Tuesday, 1 October 2013

Fireworks of taste and festivals of heat

There is something about autumn which appeals to all senses. Like taking off sunglasses when entering the shade or removing earplugs in the morning, whatever has overcome your natural sight, hearing or whatever, Autumn is a rediscovery of intensity. The afternoon sun seems to saturate even the city trees and the morning damp grass smell permeates your layers; even though everything is dying, there is a vibrant melancholy. This sustains us as we move towards November and semi-permanent darkness.

So to have the London Chilli Festival in this amber, umber and burnt sienna world is perfect. Its location at Spitalfields City farm enhances the harvest festival feel and allows a welcome breath of wholesome air. This was before the smoky roasting, grilling and frying of various meats enveloped the occasion. This was the first of what will hopefully be a regular festival occurrence and the vendors at the various stalls were keen to educate, showcase and of course, sell their goods.

As you'd expect, most stalls were selling chilli based comestibles like sauces, dipping oils and dressings. Some had added frighteningly hot new varieties to piccachillis, jams and other condiments. My favourite stalls were the 'raw ingredient' ones, with the boggling range of dried chillies on offer from Capsicana Chilli Co making me salivate as I bought a selection. Pepper and Stew offered spice mixes to create African dishes at home. Other stalls were selling seeds and plants but my urge to garden has been replaced by the need to create some warming soups! 

Which is what I did this evening. Taking a Mexican pumpkin soup as my inspiration I adapted it to the ingredients available at home.

In a bowl, pour some hot water over a couple each of chipotle mora and Ancho Poblano and steep for 10-15 mins. At this point I couldn't resist inhaling the smoky, sweet fragrance from the two. 
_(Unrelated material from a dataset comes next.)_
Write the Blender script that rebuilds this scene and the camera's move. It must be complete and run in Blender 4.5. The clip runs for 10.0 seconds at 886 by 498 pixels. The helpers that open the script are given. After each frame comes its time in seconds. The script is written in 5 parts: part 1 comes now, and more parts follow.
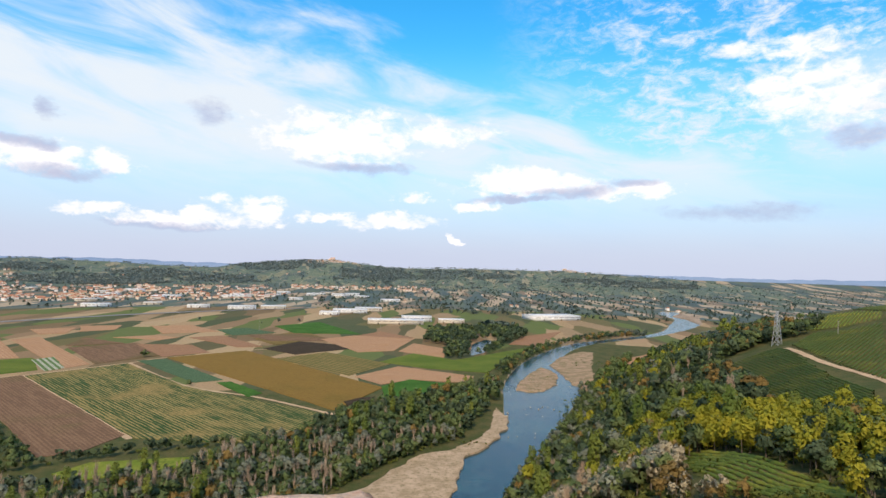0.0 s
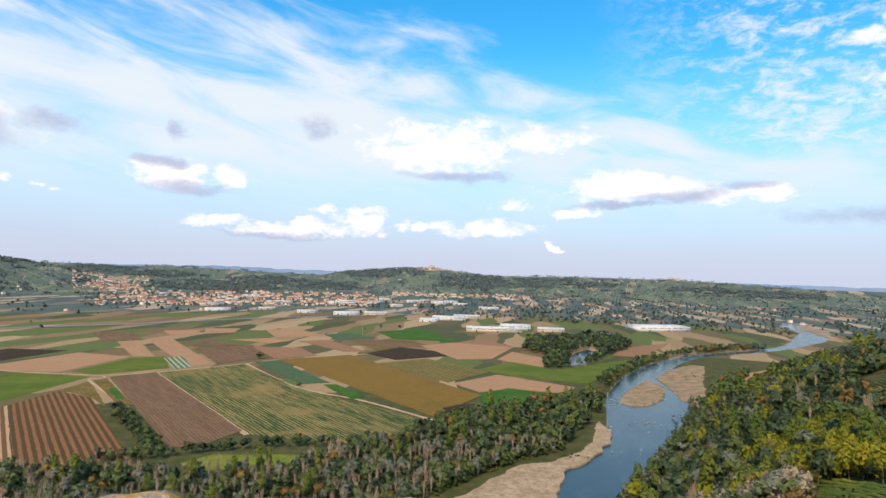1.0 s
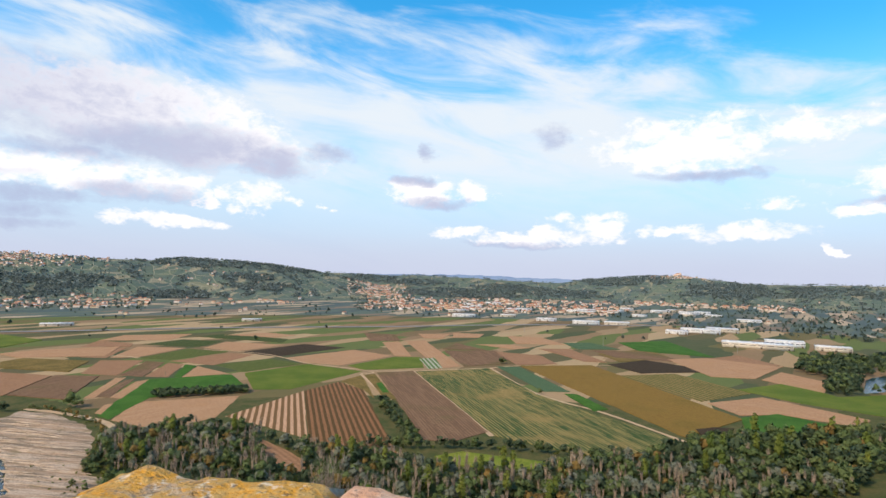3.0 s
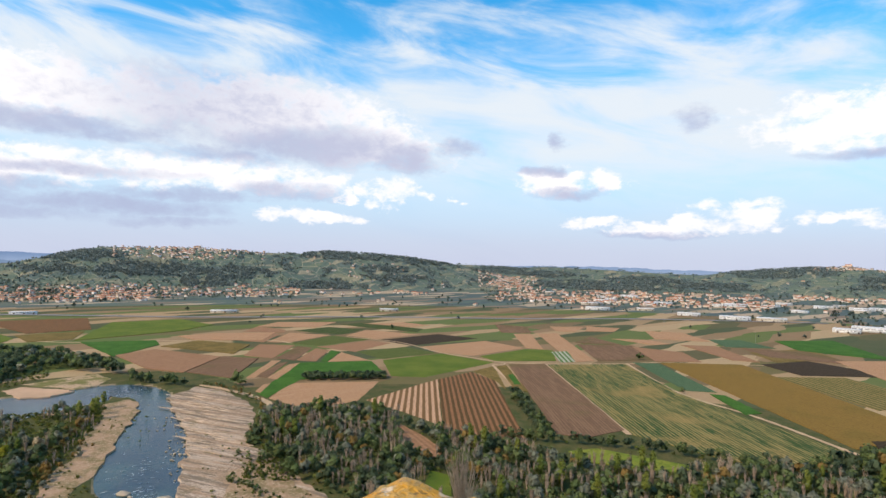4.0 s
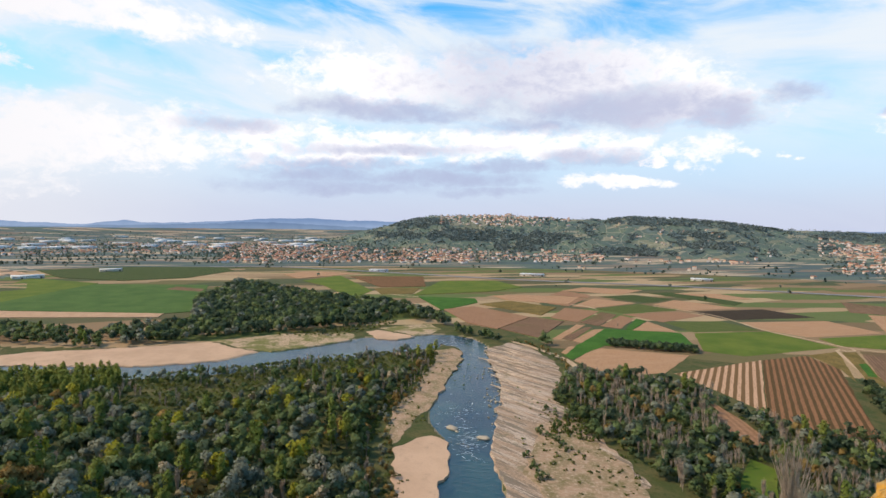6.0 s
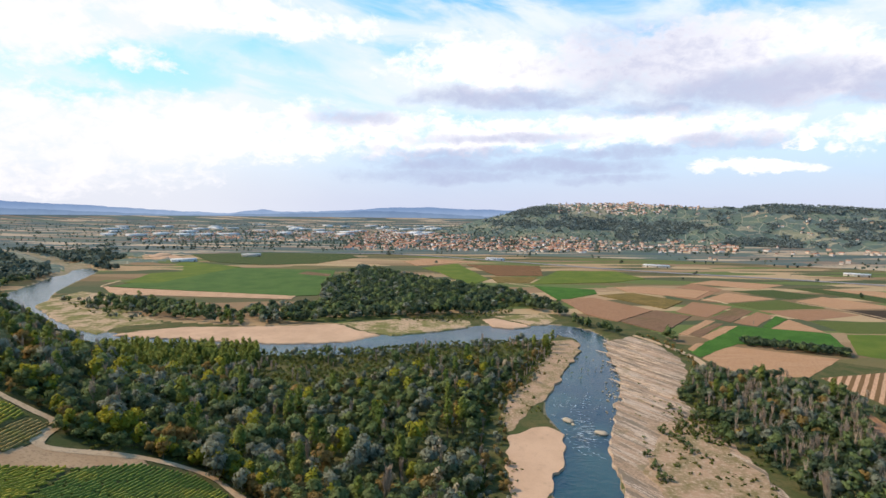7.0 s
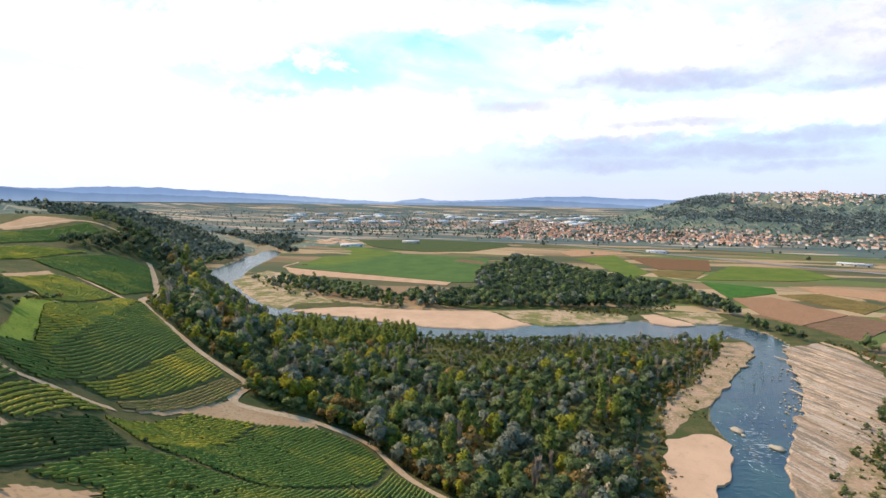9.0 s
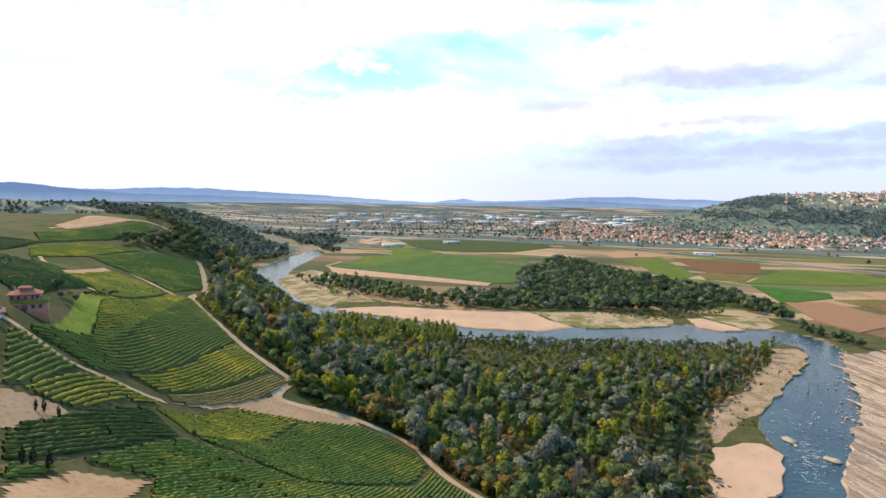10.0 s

Chop a large onion, several large courgettes, a red pepper and fry, allowing to singe slightly whilst stirring occasionally so they really soften. Letting them roast in the oven would have worked. Once the dried chillies are soft, chop roughly and blend to a thick paste with some of the liquid. Add a tin of tomatoes, the paste (don't drop some on your foot like I did) and the rest of the soaking liquid. Add seasoning, with a generous sprinkling of ground ginger, cumin, cinnamon and allspice - I added a sprinkle of celery salt which is very savoury. Stir well and add a little chicken/bacon/vege stock to loosen. 

Bring to the boil and reduce the heat so it simmers healthily for about 10-15 mins. Once the veg is soft, remove from the hob and blend. At this point my soup resembled a meaty sauce, thick and satisfying, so you could thin if you want something more polite. Personally, I would have also added some kidney beans if I'd had any... I ladled into bowls, drizzled with Dave's chilli oil, and sprinkled with strong cheese. It would have looked amazing with some chopped, fresh, green coriander leaf.

The soup's fragrance was that heady mix of bonfire night, cough pastilles, gingerbread and cinnamon hot chocolate. A soup to set off fireworks of taste and make one glad that the nights are finally drawing in.